▸ **What to work on**: All the data below goes into the copy word for word, but the pictures don't.

▸ **Supplied information**:
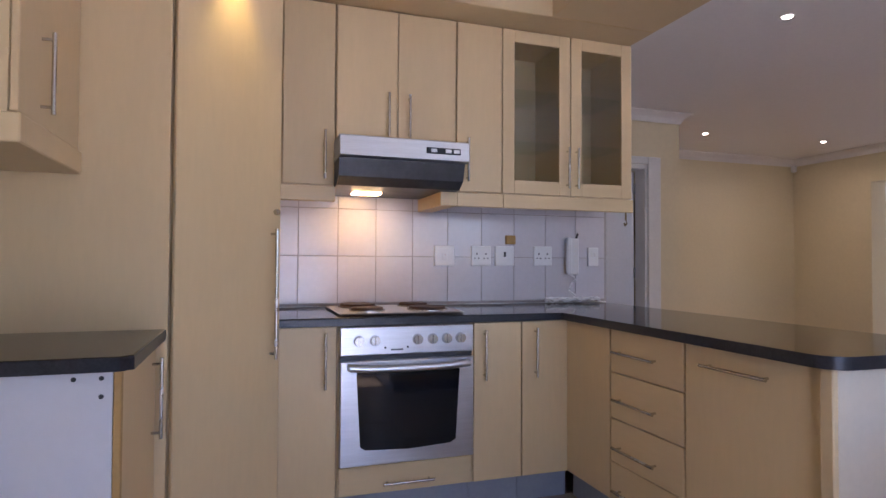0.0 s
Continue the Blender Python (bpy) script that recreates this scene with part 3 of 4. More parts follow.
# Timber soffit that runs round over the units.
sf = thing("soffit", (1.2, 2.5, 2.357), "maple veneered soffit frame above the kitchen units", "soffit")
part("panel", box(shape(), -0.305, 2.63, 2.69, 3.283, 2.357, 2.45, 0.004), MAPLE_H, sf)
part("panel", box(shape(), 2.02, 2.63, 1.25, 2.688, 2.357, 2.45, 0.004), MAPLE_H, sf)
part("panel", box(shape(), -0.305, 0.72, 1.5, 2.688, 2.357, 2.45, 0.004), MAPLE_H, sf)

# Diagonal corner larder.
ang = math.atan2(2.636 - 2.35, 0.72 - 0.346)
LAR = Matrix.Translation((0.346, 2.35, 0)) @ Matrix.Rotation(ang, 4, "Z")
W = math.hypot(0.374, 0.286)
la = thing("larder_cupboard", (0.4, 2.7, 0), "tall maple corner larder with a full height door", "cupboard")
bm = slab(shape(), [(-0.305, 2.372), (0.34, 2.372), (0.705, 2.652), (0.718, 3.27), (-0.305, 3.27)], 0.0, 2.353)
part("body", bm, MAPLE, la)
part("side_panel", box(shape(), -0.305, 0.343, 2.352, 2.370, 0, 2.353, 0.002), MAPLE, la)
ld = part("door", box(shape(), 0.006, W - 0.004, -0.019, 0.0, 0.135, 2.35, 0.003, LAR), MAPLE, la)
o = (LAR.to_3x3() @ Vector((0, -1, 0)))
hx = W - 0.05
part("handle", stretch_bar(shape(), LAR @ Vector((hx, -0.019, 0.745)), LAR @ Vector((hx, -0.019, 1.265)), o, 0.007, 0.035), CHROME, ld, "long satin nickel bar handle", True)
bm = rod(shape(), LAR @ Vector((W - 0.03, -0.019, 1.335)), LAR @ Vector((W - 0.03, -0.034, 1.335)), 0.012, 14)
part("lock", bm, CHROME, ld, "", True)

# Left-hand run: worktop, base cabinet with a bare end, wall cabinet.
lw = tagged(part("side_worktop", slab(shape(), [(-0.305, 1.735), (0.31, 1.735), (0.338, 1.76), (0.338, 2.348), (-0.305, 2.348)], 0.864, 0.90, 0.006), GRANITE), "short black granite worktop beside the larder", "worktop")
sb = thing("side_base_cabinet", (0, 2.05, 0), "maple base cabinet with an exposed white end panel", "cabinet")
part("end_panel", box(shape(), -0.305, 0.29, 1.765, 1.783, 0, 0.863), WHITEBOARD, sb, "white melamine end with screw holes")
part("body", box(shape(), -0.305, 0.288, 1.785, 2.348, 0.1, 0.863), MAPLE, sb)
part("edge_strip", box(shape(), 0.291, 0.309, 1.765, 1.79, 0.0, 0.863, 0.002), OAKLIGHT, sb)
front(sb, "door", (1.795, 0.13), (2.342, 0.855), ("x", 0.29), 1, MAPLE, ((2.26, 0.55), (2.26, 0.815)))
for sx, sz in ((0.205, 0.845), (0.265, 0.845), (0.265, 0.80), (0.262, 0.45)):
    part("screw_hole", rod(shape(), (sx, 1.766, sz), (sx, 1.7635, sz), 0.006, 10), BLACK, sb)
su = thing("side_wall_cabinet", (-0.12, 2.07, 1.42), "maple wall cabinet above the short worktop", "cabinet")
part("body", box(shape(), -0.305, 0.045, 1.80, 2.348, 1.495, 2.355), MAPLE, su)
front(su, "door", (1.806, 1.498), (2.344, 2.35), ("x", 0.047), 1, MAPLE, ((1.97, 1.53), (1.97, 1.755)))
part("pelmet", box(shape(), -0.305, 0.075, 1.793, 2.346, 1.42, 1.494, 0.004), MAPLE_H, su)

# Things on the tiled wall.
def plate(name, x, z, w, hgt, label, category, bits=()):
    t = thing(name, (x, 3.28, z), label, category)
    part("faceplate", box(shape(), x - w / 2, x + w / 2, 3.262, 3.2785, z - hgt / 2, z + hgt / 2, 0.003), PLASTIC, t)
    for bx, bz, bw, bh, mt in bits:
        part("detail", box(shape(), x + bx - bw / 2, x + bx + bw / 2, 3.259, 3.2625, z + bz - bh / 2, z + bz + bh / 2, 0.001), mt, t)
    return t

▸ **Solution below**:
0.0 s
Continue the Blender Python (bpy) script that recreates this scene with part 3 of 4. More parts follow.
# Timber soffit that runs round over the units.
sf = thing("soffit", (1.2, 2.5, 2.357), "maple veneered soffit frame above the kitchen units", "soffit")
part("panel", box(shape(), -0.305, 2.63, 2.69, 3.283, 2.357, 2.45, 0.004), MAPLE_H, sf)
part("panel", box(shape(), 2.02, 2.63, 1.25, 2.688, 2.357, 2.45, 0.004), MAPLE_H, sf)
part("panel", box(shape(), -0.305, 0.72, 1.5, 2.688, 2.357, 2.45, 0.004), MAPLE_H, sf)

# Diagonal corner larder.
ang = math.atan2(2.636 - 2.35, 0.72 - 0.346)
LAR = Matrix.Translation((0.346, 2.35, 0)) @ Matrix.Rotation(ang, 4, "Z")
W = math.hypot(0.374, 0.286)
la = thing("larder_cupboard", (0.4, 2.7, 0), "tall maple corner larder with a full height door", "cupboard")
bm = slab(shape(), [(-0.305, 2.372), (0.34, 2.372), (0.705, 2.652), (0.718, 3.27), (-0.305, 3.27)], 0.0, 2.353)
part("body", bm, MAPLE, la)
part("side_panel", box(shape(), -0.305, 0.343, 2.352, 2.370, 0, 2.353, 0.002), MAPLE, la)
ld = part("door", box(shape(), 0.006, W - 0.004, -0.019, 0.0, 0.135, 2.35, 0.003, LAR), MAPLE, la)
o = (LAR.to_3x3() @ Vector((0, -1, 0)))
hx = W - 0.05
part("handle", stretch_bar(shape(), LAR @ Vector((hx, -0.019, 0.745)), LAR @ Vector((hx, -0.019, 1.265)), o, 0.007, 0.035), CHROME, ld, "long satin nickel bar handle", True)
bm = rod(shape(), LAR @ Vector((W - 0.03, -0.019, 1.335)), LAR @ Vector((W - 0.03, -0.034, 1.335)), 0.012, 14)
part("lock", bm, CHROME, ld, "", True)

# Left-hand run: worktop, base cabinet with a bare end, wall cabinet.
lw = tagged(part("side_worktop", slab(shape(), [(-0.305, 1.735), (0.31, 1.735), (0.338, 1.76), (0.338, 2.348), (-0.305, 2.348)], 0.864, 0.90, 0.006), GRANITE), "short black granite worktop beside the larder", "worktop")
sb = thing("side_base_cabinet", (0, 2.05, 0), "maple base cabinet with an exposed white end panel", "cabinet")
part("end_panel", box(shape(), -0.305, 0.29, 1.765, 1.783, 0, 0.863), WHITEBOARD, sb, "white melamine end with screw holes")
part("body", box(shape(), -0.305, 0.288, 1.785, 2.348, 0.1, 0.863), MAPLE, sb)
part("edge_strip", box(shape(), 0.291, 0.309, 1.765, 1.79, 0.0, 0.863, 0.002), OAKLIGHT, sb)
front(sb, "door", (1.795, 0.13), (2.342, 0.855), ("x", 0.29), 1, MAPLE, ((2.26, 0.55), (2.26, 0.815)))
for sx, sz in ((0.205, 0.845), (0.265, 0.845), (0.265, 0.80), (0.262, 0.45)):
    part("screw_hole", rod(shape(), (sx, 1.766, sz), (sx, 1.7635, sz), 0.006, 10), BLACK, sb)
su = thing("side_wall_cabinet", (-0.12, 2.07, 1.42), "maple wall cabinet above the short worktop", "cabinet")
part("body", box(shape(), -0.305, 0.045, 1.80, 2.348, 1.495, 2.355), MAPLE, su)
front(su, "door", (1.806, 1.498), (2.344, 2.35), ("x", 0.047), 1, MAPLE, ((1.97, 1.53), (1.97, 1.755)))
part("pelmet", box(shape(), -0.305, 0.075, 1.793, 2.346, 1.42, 1.494, 0.004), MAPLE_H, su)

# Things on the tiled wall.
def plate(name, x, z, w, hgt, label, category, bits=()):
    t = thing(name, (x, 3.28, z), label, category)
    part("faceplate", box(shape(), x - w / 2, x + w / 2, 3.262, 3.2785, z - hgt / 2, z + hgt / 2, 0.003), PLASTIC, t)
    for bx, bz, bw, bh, mt in bits:
        part("detail", box(shape(), x + bx - bw / 2, x + bx + bw / 2, 3.259, 3.2625, z + bz - bh / 2, z + bz + bh / 2, 0.001), mt, t)
    return t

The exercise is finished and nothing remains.